Too many leaders believe that once they are in the hot seat, they must change their lifestyle and their behaviour to reflect their new position. Which is why the fancy car and the tony golf course apartment are the first priorities even as their tone becomes more authoritative and their homilies more frequent. Through all his success, Dhoni’s stayed essentially the same person. Junior players speak of his earthy humour even when they were being ticked off, while his friends swear by his loyalty.
Cricket was a game that had given him everything, but it wasn’t going to morph him into a different person. Whether it was jumping into the driver’s seat of the team bus or drinking tea with his childhood friends in Ranchi, he stayed true to his roots.

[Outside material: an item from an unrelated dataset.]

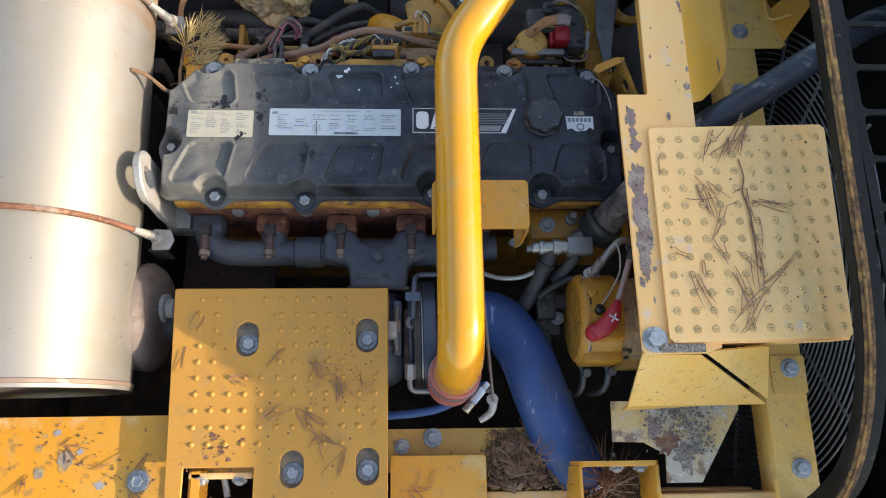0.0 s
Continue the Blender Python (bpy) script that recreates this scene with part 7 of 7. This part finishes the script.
def build_debris():
    # needles and a broken twig on the faded step plate
    first = [(0.629, -0.101, -121, 0.087, 5), (0.609, -0.130, -121, 0.055, 3), (0.634, -0.106, -111, 0.070, 3), (0.566, -0.122, -108, 0.068, 2), (0.600, -0.133, -141, 0.066, 2), (0.466, -0.181, -97, 0.043, 1), (0.531, -0.209, -42, 0.059, 2), (0.537, -0.224, -72, 0.065, 4), (0.542, -0.235, -76, 0.046, 2), (0.512, -0.255, -2, 0.067, 1), (0.581, -0.240, 9, 0.031, 1), (0.579, -0.257, -115, 0.067, 2), (0.607, -0.252, -154, 0.026, 1), (0.633, -0.240, -20, 0.074, 2), (0.628, -0.257, -6, 0.072, 2), (0.547, -0.329, -54, 0.046, 2)]
    more = [(0.563, -0.323, -80, 0.027, 1), (0.487, -0.342, -26, 0.030, 2), (0.532, -0.366, -90, 0.037, 2), (0.509, -0.382, -67, 0.068, 3), (0.516, -0.387, -66, 0.040, 2), (0.597, -0.350, -57, 0.048, 2), (0.577, -0.382, -73, 0.068, 4), (0.599, -0.414, -94, 0.036, 2), (0.683, -0.356, -136, 0.098, 3), (0.637, -0.398, -139, 0.090, 2), (0.613, -0.424, -117, 0.060, 3), (0.599, -0.450, -136, 0.037, 2), (0.613, -0.237, -83, 0.053, 4), (0.619, -0.285, -88, 0.065, 4), (0.618, -0.345, -91, 0.069, 4)]
    scatter_needles("fallen_needles", [(x, y, turn, 3.5, n, ln) for x, y, turn, ln, n in first + more], 1.6682, 4, "brown pine needles fallen on the step plate", r=0.0009, rise=0.005, keep=True)
    solo("broken_twig", tube(smooth_line([(0.611, -0.177, 1.671), (0.616, -0.209, 1.672), (0.611, -0.237, 1.671), (0.616, -0.263, 1.671), (0.619, -0.291, 1.672), (0.620, -0.329, 1.671), (0.620, -0.372, 1.671)], 5), 0.0012, 7, wobble=0.5), M_TWIG, "thin broken brown twig on the step plate", "twig")
    scatter_needles("fallen_needles", [(-0.14, -0.49, -70, 25, 8, 0.06), (-0.10, -0.53, -60, 30, 10, 0.05), (-0.20, -0.47, -130, 20, 3, 0.05), (-0.39, -0.47, -95, 8, 2, 0.05), (-0.17, -0.58, -50, 15, 7, 0.06), (-0.23, -0.60, 30, 15, 5, 0.05), (-0.30, -0.52, -40, 30, 4, 0.04), (-0.13, -0.63, -60, 20, 6, 0.05), (-0.08, -0.66, -110, 20, 4, 0.05), (-0.36, -0.40, -100, 10, 2, 0.04), (-0.05, -0.55, 40, 30, 4, 0.04), (-0.16, -0.76, -40, 20, 4, 0.05)], 1.4372, 6, "brown needle scraps on the studded step plate")
    specks("grit", M_LITTER, (-0.38, -0.02, -0.78, -0.40), 1.4371, 420, 0.0022, 9, "dark crumbs of bark on the step plate", "debris", clump=[(-0.13, -0.52, 0.03), (-0.10, -0.555, 0.04), (-0.32, -0.66, 0.025), (-0.16, -0.62, 0.05), (-0.06, -0.50, 0.03)])
    specks("grit", M_LITTER, (0.47, 0.78, -0.48, -0.12), 1.6681, 140, 0.0022, 19, "fine crumbs on the faded step plate", "debris")
    specks("grit", M_LITTER, (-0.92, -0.42, -0.86, -0.60), 1.4022, 160, 0.004, 29, "bark crumbs on the side rail", "debris", clump=[(-0.50, -0.70, 0.04), (-0.60, -0.66, 0.06)])
    scatter_needles("fallen_needles", [(-0.60, -0.64, -60, 30, 6, 0.05), (-0.55, -0.68, 20, 20, 4, 0.05), (-0.45, -0.66, -100, 15, 3, 0.06), (-0.47, -0.72, -60, 60, 8, 0.04), (-0.66, -0.70, -110, 20, 3, 0.05)], 1.4022, 31, "needles lying on the sunlit side rail")
    specks("leaf_litter", M_LITTER, (0.19, 0.345, -0.735, -0.62), 1.302, 2600, 0.0055, 39, "brown leaf litter heaped on the cross rail", "debris", 1.0, clump=[(0.23, -0.69, 0.03), (0.29, -0.70, 0.03), (0.25, -0.66, 0.02)])
    specks("dead_leaves", M_LEAF, (0.19, 0.345, -0.735, -0.62), 1.306, 130, 0.016, 139, "curled dead leaves on the cross rail", "debris", 0.35, clump=[(0.23, -0.69, 0.03), (0.29, -0.70, 0.03), (0.25, -0.66, 0.02)])
    specks("leaf_litter", M_LITTER, (0.36, 0.495, -0.80, -0.69), 1.315, 900, 0.006, 49, "brown litter packed in the channel end", "debris", 1.2)
    scatter_needles("fallen_needles", [(0.42, -0.73, a, 40, 9, 0.09) for a in (0, 60, 120, 180, 240)] + [(0.28, -0.68, 70, 60, 12, 0.06)], 1.335, 51, "dry needles sticking out of the channel end", rise=0.05)
    specks("grit", M_GRIT, (0.47, 0.605, -0.672, -0.577), 1.4525, 900, 0.0036, 59, "pale grit and seed husks on the plate", "debris", clump=[(0.55, -0.60, 0.022), (0.57, -0.64, 0.02), (0.53, -0.60, 0.02), (0.56, -0.67, 0.012)])
    for k, (x0, x1, n) in enumerate(((-0.8, -0.1, 40), (-0.1, 0.33, 90))):
        crumbs = specks("bark_crumbs", M_LITTER, (x0, x1, -0.035, 0.035), 0.0005, n, 0.0035, 69 + k, "bark crumbs and dirt along the rail ledge", "debris", 0.4)
        crumbs.matrix_basis = pose(0, 0.652, 1.4028, 30.6, 0, 0)
    specks("bark_crumbs", M_LITTER, (-0.9, 1.1, 0.690, 0.735), 1.450, 2600, 0.0055, 79, "dark dirt caught under the weather strip", "debris", 0.8, clump=[(0.40, 0.715, 0.04), (0.45, 0.71, 0.03), (0.2, 0.715, 0.1), (0.7, 0.715, 0.08), (-0.1, 0.715, 0.2), (0.43, 0.70, 0.025), (0.36, 0.705, 0.03)])
    scatter_needles("needle_heap", [(x, y, a, 60, 14, 0.035) for x, y, a in ((0.38, 0.705, 0), (0.40, 0.70, 90), (0.42, 0.70, 180), (0.44, 0.695, -60), (0.455, 0.70, 200), (0.43, 0.71, 30), (0.34, 0.71, 170), (0.30, 0.712, 10))], 1.450, 77, "dark heap of dead needles under the weather strip", material=M_LITTER, rise=0.016)
    scatter_needles("fallen_needles", [(x, 0.70, rnd_a, 30, 9, 0.07) for x, rnd_a in ((0.28, -60), (0.34, 190), (0.42, -100), (0.45, 10), (0.2, 170), (0.6, 0), (0.7, 10), (-0.05, -45), (-0.3, -50), (0.85, 5))], 1.452, 71, "needles caught under the weather strip", rise=0.012)
    scatter_needles("fallen_needles", [(0.03, -0.74, -60, 30, 5, 0.05), (0.06, -0.72, 40, 30, 4, 0.04), (0.14, -0.76, -100, 25, 4, 0.05), (0.10, -0.80, 10, 30, 3, 0.05)], 1.3352, 91, "needles on the yellow cover plate")
    scatter_needles("fallen_needles", [(x, y, a, 50, 5, 0.05) for x, y, a in ((0.21, -0.66, 30), (0.25, -0.70, 120), (0.30, -0.68, -30), (0.27, -0.64, 200))], 1.312, 93, "needles in the leaf litter on the cross rail", rise=0.012)
    scatter_needles("fallen_needles", [(x, y, a, 20, 3, 0.045) for x, y, a in ((-1.07, 0.3, 60), (-1.09, 0.25, 80), (-1.02, 0.2, 40), (-1.06, 0.36, 120))], 1.5003, 73, "needles on the cream deck panel")


build_setting()
build_left_panel()
build_engine_block()
build_valve_cover()
build_cover_dust()
build_charge_pipe()
build_muffler()
build_lifting_eyes()
build_beam()
build_outer_frame()
build_shroud()
build_hoses()
build_manifold_and_turbo()
build_alternator()
build_wiring()
build_shields()
build_steel_lines()
build_front_members()
build_left_step()
build_right_step()
build_pine()
build_debris()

Above all, he may have been Indian cricket’s most successful captain, but Dhoni never believed in his invincibility. In the Dhoni playbook, games could be lost, but not without trying, and so there was no hand wringing even after the painful loss to New Zealand in the 2019 World Cup semi-finals, though anyone who saw the look on his face when he walked back, felt his pain. There was simply an acceptance that this once he had failed to take the team across the line. Perhaps, in his mind, that’s the day Dhoni knew it was time for him to go.
It had happened earlier. Towards the end of his tenure as Test captain, the phase between the 2011 World Cup win and his retirement in 2014, the results in overseas matches had been poor, 13 losses in 20 games with just two wins. Quietly, after yet another series defeat in Australia, Dhoni announced he was done. Knowing when it is time to go is probably the most difficult thing for business leaders many of whom have stayed way past their sell-by dates.
Longevity based on past glory rather than current performance has been the bane of many a business family patriarch. Not only does that act as a drag on the business, it also muddies the waters for the successor and ends up destroying relationships as well. When Virat Kohli says that Dhoni will always be his captain it speaks of the respect he has for the man and also the timing of the handover.
Indeed for a leader who paid little heed to theories, Dhoni fits almost perfectly management guru Warren Bennis’ definition of leadership which is: “the capacity to create a compelling vision, translate it into action and sustain it.”
Sundeep Khanna is a senior journalist. Views are personal.